• _REQUIRED WORK_:
Reproduce exactly and only the lines running from the one with "radians(degrees), 0.01, 5000" through the one with "q = m.to_quaternion()", both end lines included.

^^^^^^^^

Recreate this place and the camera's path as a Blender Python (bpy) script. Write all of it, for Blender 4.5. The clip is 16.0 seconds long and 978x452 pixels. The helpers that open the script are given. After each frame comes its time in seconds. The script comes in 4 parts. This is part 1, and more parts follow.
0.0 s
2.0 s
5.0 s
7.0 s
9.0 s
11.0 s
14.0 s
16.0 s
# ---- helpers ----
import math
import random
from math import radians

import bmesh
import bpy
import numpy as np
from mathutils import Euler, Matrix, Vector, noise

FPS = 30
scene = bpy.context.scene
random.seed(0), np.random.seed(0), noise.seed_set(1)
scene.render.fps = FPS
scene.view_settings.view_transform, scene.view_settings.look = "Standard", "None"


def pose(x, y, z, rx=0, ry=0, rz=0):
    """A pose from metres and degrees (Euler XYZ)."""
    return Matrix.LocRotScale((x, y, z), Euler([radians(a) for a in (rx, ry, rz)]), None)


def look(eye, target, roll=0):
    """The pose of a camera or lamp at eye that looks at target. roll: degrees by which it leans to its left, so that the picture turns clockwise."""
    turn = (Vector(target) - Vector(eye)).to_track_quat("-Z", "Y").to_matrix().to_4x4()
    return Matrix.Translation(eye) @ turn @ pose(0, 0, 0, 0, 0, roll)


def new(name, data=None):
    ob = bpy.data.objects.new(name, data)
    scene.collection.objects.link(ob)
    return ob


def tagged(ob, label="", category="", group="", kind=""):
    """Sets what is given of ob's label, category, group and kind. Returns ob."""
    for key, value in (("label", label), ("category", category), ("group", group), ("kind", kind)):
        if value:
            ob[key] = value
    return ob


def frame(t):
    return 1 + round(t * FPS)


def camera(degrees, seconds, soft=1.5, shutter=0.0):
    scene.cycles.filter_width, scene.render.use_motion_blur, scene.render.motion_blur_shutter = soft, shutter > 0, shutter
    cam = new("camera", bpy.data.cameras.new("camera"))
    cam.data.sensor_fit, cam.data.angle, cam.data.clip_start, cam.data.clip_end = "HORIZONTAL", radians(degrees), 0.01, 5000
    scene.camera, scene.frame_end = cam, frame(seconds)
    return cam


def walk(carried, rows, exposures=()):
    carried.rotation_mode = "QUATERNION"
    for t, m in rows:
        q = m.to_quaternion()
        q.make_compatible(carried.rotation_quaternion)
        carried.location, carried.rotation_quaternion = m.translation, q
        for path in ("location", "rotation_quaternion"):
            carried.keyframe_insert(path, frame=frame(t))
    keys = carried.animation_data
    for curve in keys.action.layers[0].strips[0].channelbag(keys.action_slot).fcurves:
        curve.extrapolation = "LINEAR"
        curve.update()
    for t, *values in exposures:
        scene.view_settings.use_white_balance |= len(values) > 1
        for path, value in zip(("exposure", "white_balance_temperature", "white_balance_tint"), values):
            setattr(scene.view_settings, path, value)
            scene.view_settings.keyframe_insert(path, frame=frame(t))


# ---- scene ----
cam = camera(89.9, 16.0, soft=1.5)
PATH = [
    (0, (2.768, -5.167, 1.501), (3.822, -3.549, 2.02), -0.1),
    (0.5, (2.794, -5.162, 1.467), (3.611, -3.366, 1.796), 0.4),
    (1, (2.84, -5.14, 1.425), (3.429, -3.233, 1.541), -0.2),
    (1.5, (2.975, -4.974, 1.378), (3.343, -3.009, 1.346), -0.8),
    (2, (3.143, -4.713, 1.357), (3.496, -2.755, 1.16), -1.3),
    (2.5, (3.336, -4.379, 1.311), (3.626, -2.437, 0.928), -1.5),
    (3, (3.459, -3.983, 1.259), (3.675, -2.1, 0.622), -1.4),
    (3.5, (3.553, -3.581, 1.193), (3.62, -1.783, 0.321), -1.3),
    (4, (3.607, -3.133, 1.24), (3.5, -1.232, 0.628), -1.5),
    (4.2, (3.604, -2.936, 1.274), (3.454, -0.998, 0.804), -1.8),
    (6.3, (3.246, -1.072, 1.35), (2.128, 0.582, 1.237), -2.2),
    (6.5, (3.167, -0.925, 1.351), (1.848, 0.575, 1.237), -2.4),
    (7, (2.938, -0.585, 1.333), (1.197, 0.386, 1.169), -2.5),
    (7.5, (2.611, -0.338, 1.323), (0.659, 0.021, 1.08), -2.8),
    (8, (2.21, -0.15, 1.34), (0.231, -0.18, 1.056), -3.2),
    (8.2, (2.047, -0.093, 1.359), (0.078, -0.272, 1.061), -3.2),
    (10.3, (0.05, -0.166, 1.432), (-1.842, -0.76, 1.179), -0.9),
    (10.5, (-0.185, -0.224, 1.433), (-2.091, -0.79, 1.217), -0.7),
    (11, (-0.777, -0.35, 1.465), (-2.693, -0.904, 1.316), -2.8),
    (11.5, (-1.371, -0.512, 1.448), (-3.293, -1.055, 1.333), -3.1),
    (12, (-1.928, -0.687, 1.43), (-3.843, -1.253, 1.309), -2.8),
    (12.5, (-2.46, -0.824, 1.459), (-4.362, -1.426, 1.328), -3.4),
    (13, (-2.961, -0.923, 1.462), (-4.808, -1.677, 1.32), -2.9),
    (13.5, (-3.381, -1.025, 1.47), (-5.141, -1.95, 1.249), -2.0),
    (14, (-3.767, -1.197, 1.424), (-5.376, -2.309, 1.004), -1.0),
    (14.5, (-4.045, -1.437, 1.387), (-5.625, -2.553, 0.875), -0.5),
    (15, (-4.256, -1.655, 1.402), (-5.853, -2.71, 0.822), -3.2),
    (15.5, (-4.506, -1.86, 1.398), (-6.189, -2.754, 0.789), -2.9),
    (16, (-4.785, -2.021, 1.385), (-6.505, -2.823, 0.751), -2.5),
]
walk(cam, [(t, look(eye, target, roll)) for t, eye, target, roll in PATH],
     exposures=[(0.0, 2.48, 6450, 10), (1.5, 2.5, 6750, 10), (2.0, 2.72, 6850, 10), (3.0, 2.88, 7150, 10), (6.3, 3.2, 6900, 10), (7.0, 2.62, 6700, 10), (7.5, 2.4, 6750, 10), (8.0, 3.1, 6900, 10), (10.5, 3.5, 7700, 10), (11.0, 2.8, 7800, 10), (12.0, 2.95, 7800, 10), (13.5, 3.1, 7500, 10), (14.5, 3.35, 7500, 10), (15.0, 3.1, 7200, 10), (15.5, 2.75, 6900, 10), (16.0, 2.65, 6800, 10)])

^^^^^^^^

• _FULL SOLUTION_:
    cam.data.sensor_fit, cam.data.angle, cam.data.clip_start, cam.data.clip_end = "HORIZONTAL", radians(degrees), 0.01, 5000
    scene.camera, scene.frame_end = cam, frame(seconds)
    return cam


def walk(carried, rows, exposures=()):
    carried.rotation_mode = "QUATERNION"
    for t, m in rows:
        q = m.to_quaternion()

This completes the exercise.